Being a mentor will cost you something: time, effort, energy. Busy leaders have limited capacity and many things that make demands on that capacity. So, why would you even consider being a mentor?
Some become a mentor because they see the long range impact of developing the next generation of leaders. Others choose to mentor because they find the work fulfilling to draw out the potential in others. On the other hand, who would choose to be a mentor as a personal leadership development strategy? Here’s the thing, if you become a mentor you will grow. You will become a better leader.
Regardless of our titles or years of experience, we can learn from each other. Through mentoring and by being open to learn we can reach our ultimate potential. ~Lily Benjamin
When it comes to leading, we can all find room to grow. And according to research that would be an investment worth making.
DDI’s Frontline Leader Project collected data from over 1,000 managers, senior leaders and individual contributors. Their efforts to uncover the anxieties, frustrations and rewarding moments of leading revealed that this job is HARD!
We have heard that people leave managers not companies, but over 57% left because of a manager and 14% of those did it more than once. Another 32% have considered it.~DDI Frontline Leader Project
In addition to this unhappy relationship between managers and employees, the study revealed that the hardest part of leading is the difficult conversations, coaching and engaging teams. It’s the soft side of leadership that trips us up nearly every time.

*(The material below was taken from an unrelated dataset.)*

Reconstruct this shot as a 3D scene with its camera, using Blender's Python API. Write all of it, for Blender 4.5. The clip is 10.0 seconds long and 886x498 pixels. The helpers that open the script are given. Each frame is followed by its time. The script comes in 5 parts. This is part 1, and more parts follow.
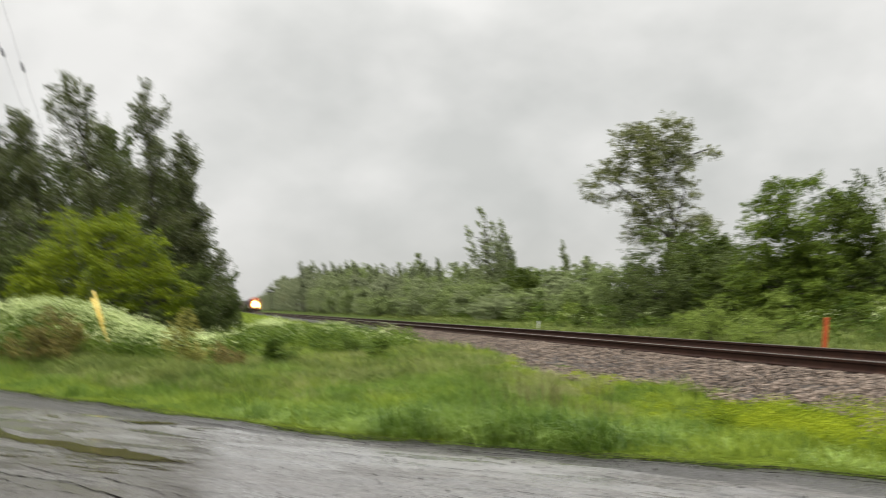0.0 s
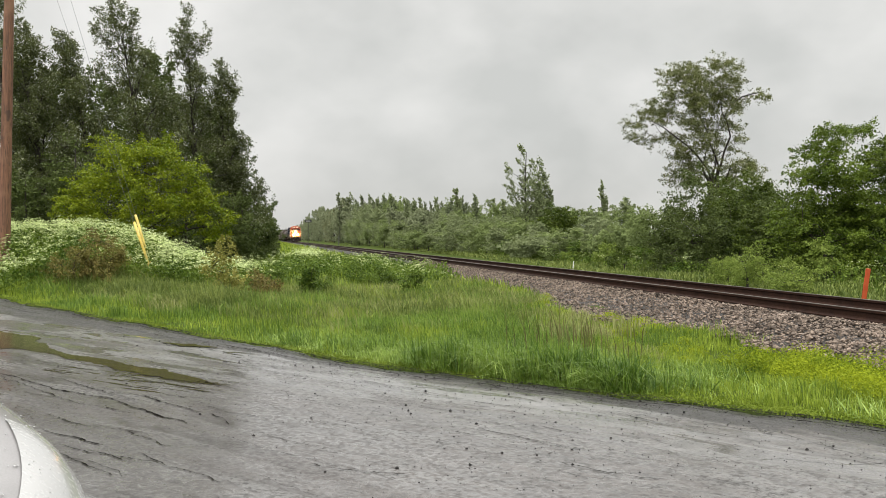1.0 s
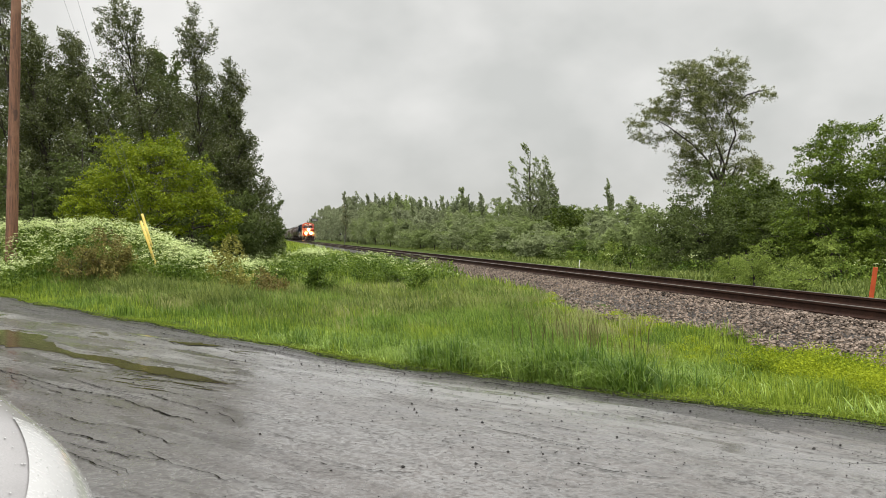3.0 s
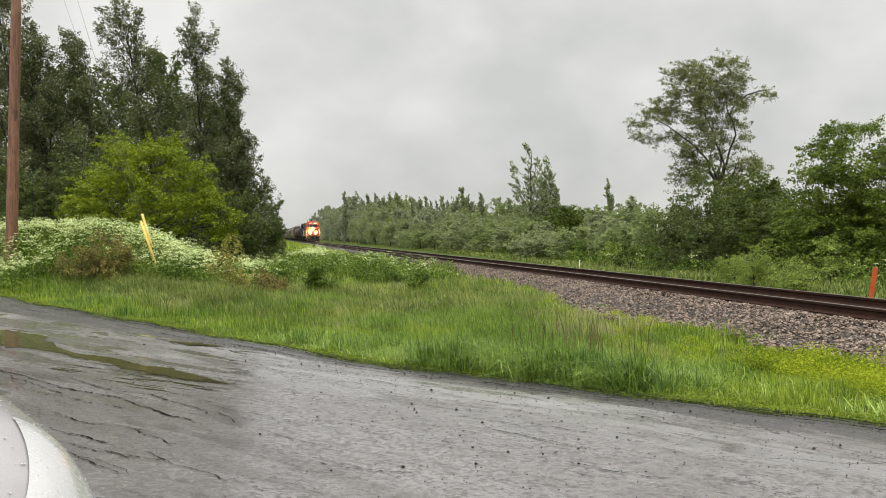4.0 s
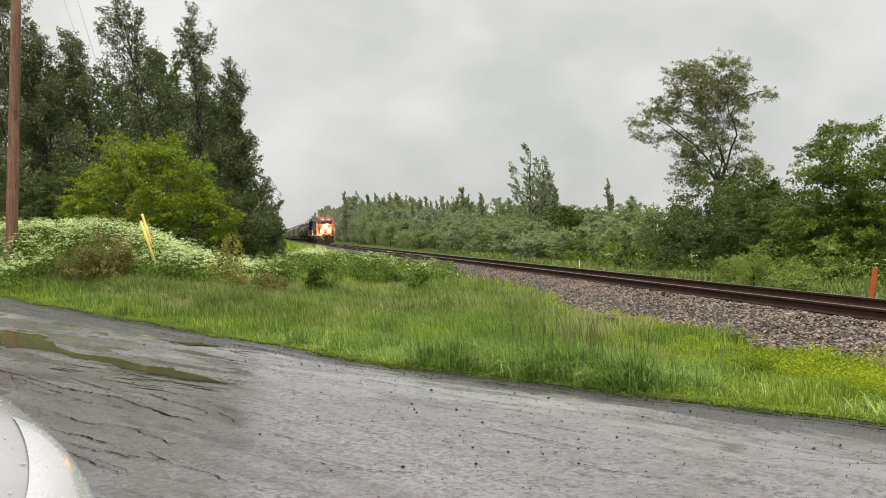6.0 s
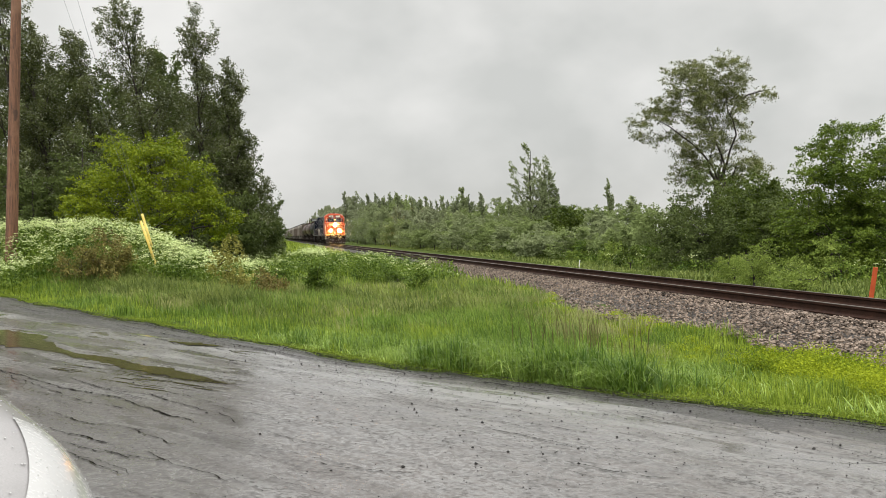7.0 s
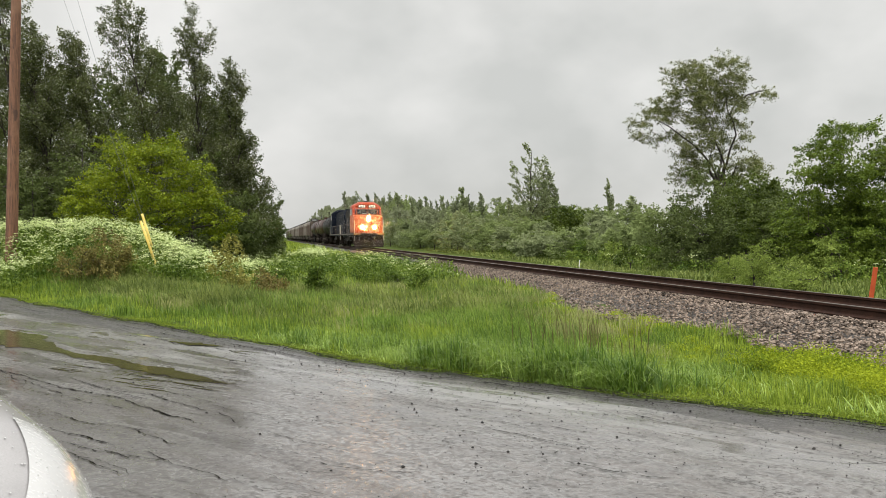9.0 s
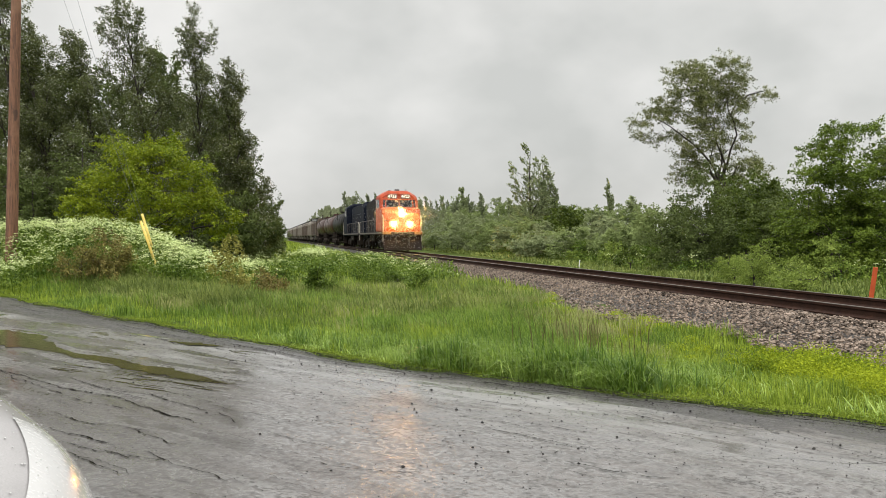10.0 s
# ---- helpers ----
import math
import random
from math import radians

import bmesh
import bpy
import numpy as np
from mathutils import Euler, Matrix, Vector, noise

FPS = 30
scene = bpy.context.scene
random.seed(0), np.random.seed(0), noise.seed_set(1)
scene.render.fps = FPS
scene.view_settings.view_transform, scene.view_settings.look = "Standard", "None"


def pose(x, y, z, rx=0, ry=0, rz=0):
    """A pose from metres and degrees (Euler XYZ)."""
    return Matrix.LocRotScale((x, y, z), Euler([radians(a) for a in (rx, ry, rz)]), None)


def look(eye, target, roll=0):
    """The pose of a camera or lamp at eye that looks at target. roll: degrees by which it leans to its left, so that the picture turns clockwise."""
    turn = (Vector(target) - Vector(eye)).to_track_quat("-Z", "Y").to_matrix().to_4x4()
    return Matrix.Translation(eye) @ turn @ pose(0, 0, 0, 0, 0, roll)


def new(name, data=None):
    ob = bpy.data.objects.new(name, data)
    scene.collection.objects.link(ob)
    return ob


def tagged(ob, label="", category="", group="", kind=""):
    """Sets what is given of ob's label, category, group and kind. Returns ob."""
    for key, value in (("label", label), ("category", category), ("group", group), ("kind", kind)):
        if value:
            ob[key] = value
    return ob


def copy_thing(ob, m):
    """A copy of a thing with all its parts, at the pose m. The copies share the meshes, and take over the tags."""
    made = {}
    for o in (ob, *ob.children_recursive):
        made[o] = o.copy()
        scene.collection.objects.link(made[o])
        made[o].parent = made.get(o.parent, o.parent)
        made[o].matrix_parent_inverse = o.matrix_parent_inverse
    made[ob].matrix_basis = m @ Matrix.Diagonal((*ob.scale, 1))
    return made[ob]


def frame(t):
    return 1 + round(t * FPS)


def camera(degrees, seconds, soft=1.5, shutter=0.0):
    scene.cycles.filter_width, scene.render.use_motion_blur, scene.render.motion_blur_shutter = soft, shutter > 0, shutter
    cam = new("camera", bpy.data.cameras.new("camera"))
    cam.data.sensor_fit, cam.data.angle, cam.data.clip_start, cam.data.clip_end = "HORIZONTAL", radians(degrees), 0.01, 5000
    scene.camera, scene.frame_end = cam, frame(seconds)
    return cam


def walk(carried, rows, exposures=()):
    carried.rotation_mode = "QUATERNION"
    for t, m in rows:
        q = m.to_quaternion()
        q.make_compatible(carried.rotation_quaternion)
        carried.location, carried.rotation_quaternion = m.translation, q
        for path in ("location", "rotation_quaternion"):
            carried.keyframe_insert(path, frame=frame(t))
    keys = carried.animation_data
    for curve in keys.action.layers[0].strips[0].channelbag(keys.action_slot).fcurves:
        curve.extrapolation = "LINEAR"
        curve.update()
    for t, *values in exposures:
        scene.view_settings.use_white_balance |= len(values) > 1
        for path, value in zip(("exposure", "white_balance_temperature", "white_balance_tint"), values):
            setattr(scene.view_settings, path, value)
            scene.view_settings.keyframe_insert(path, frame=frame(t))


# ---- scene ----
EYE = Vector((0.0, 0.0, 1.45))


def aim(yaw, pitch, roll=0.0):
    """Camera pose: yaw to the left and pitch upwards in degrees."""
    a, b = radians(yaw), radians(pitch)
    way = Vector((-math.sin(a) * math.cos(b), math.cos(a) * math.cos(b), math.sin(b)))
    return look(EYE, EYE + way * 50, roll)


# ---- camera: a quick swing at the start, then held still ----
REST = -0.80
cam = camera(55, 10.0, soft=0.7, shutter=0.35)
PATH = [(0.0, -2.931, 4.35, -2.09), (0.1, -5.092, 3.805, -0.30), (0.2, -5.977, 3.392, 0.45), (0.3, -6.254, 2.68, 1.03),
        (0.4, -4.893, 1.868, 0.88), (0.5, -2.543, 1.063, 0.49), (0.6, -0.174, 0.253, 0.21), (0.7, -0.111, -0.11, 0.08),
        (0.8, -0.662, 0.027, -0.07), (0.9, -0.346, 0.0, -0.04), (1.0, -0.396, 0.077, 0.04), (1.1, -0.06, 0.014, 0.0),
        (1.2, -0.08, 0.03, 0.03), (1.3, 0.02, 0.013, 0.0), (1.4, 0.0, 0.0, 0.0), (1.6, 0.0, 0.0, 0.0), (10.0, 0.0, 0.0, 0.0)]
walk(cam, [(t, aim(yaw, REST + pitch, roll)) for t, yaw, pitch, roll in PATH])

# ---- sky and light: thick rain cloud, brightest overhead ----
SKY_GAIN, SUN_POWER = 1.1, 2.3
scene.view_settings.exposure = 0.0
world = bpy.data.worlds.new("world")
scene.world = world
world.use_nodes = True
wn, wl = world.node_tree.nodes, world.node_tree.links
wn.clear()
w_out, w_bg = wn.new("ShaderNodeOutputWorld"), wn.new("ShaderNodeBackground")
w_sky = wn.new("ShaderNodeTexSky")
w_sky.sky_type, w_sky.sun_disc = "NISHITA", False
w_sky.sun_elevation, w_sky.sun_rotation = radians(55), radians(200)
w_co = wn.new("ShaderNodeTexCoord")
w_sep = wn.new("ShaderNodeSeparateXYZ")
wl.new(w_co.outputs["Generated"], w_sep.inputs[0])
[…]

That’s where mentoring comes in. It’s an opportunity to learn some of the soft skills leaders need to create an environment where they can truly lead. Here is a few things being a mentor can teach you about leading:
- Learn how to ask better questions. Develop the skill of asking questions to guide others toward understanding the problem rather than overtly directing their efforts
- Improve how you facilitate a conversation. Uncover another person’s thoughts, ideas and alternatives instead of offering quick advice or specific solutions to a problem.
- Look at what you do from another angle. Sometimes things come so easy we don’t see the steps we took to make things happen. As a mentor asks questions to learn, leaders must break down the process into “bite size” pieces. And in so doing you can see ways to improve what you do and how you do it.
- Utilize teaching strategies. Move beyond talking and sharing information and instruction, try shadowing, shared projects, giving them special projects, etc.
- Do it in reverse. Gain a fresh perspective from a junior employee as they offer insight and ways of looking at situations that offer the mentor an opportunity to experience mentoring in reverse.
Stop the turnover. Reduce the frustration and anxiety of leading. Try mentoring as an option to give AND grow.
- Look at your leadership development goals for 2021. How might mentoring be a fit as a leadership development strategy for you? What steps can you take to make mentoring a priority when it comes to growing as a leader?